When Sujin Nam was a teenager in Seoul studying classical piano, she stumbled one evening upon a live jazz club in Itaewon, a neighborhood largely catering to the nearby U.S. military base. The pianist, Lee Young Jung, was playing with American jazz musicians.
“I have a very good ear and when I listen to music I know how the harmony goes,” recalls Nam in her soft, carefully enunciated speech. “When I heard jazz for the first time, I was totally thrown off. I couldn’t follow it.”
Nam was intrigued. The eldest daughter in a family full of musicians and music teachers, she had never before been exposed to jazz. When she realized that Lee was improvising she was hooked. Korea’s jazz scene at the time was scant, and Nam could not find formal instruction anywhere. She convinced Lee to give her lessons.
Ultimately, she decided to move to New York from Seoul to attend Mannes College of Music and then later the University of North Texas, where she studied jazz performance, arranging, classical piano performance, conducting and composition.
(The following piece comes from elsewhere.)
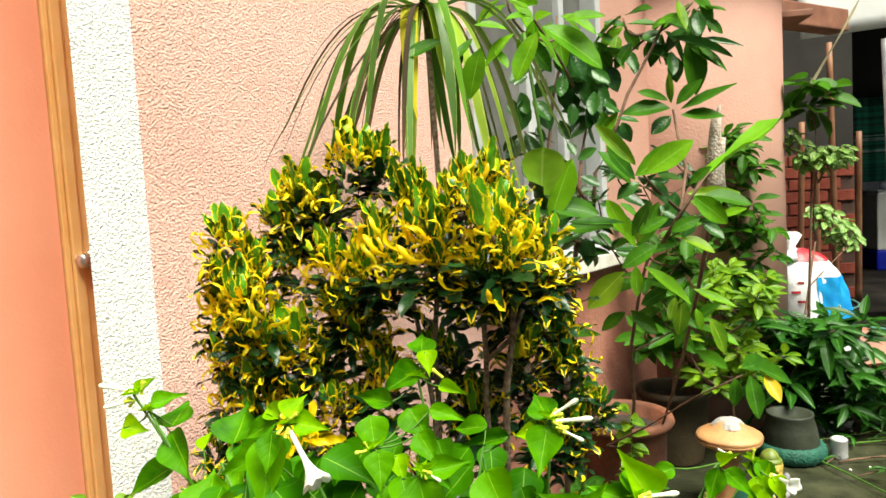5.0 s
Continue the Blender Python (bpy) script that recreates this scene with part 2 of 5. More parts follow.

Determined to find a place where she could pursue all her varied musical interests, she left for Hollywood and the University of Southern California’s film music program, where she felt her options would be the most broad.
After graduating, she was taken under the wing of Christopher Young, a USC instructor and Golden Globe-nominated film composer. She has since worked with him many times, starting off as his score coordinator on the Sean Connery film “Entrapment.”
“She’s the hardest working woman I’ve ever met,” says Young about his protégé who won a Sundance composer fellowship in 2002. “And she’s an incredibly talented, brilliant composer.
“Her experience in the world of jazz improvising, gave her a unique take on movies and film scoring.”
The composing business was, however, a competitive scene dominated by white males. Nam often felt the need to omit any soft, love-themed music from her demo tapes, instead packing them with aggressive action or horror-oriented tunes.
“I was thinking,” says Nam, “I have to be totally masculine.”
After attending a 2003 conductor’s workshop led by Lucas Richman, the conductor for the film scores of “The Manchurian Candidate” and “As Good As It Gets,” she and the other five male participants chose a song to conduct. Out of the songs available, she again chose a challenging, action-cue piece from “Chain Reaction” rather than a softer and simpler Mozart number.
Although Richman called her performance “very good,” he was not impressed. “You have to bring out who you are,” he told Nam.
He said any of the other five men in the workshop could have done the “Chain Reaction” piece just as well as she, but only she had the musicality to make the Mozart piece stand out.
“Everyone thought Mozart was too simple, too easy,” says Nam. “I was not thinking [about] the delicate and elegant part of Mozart.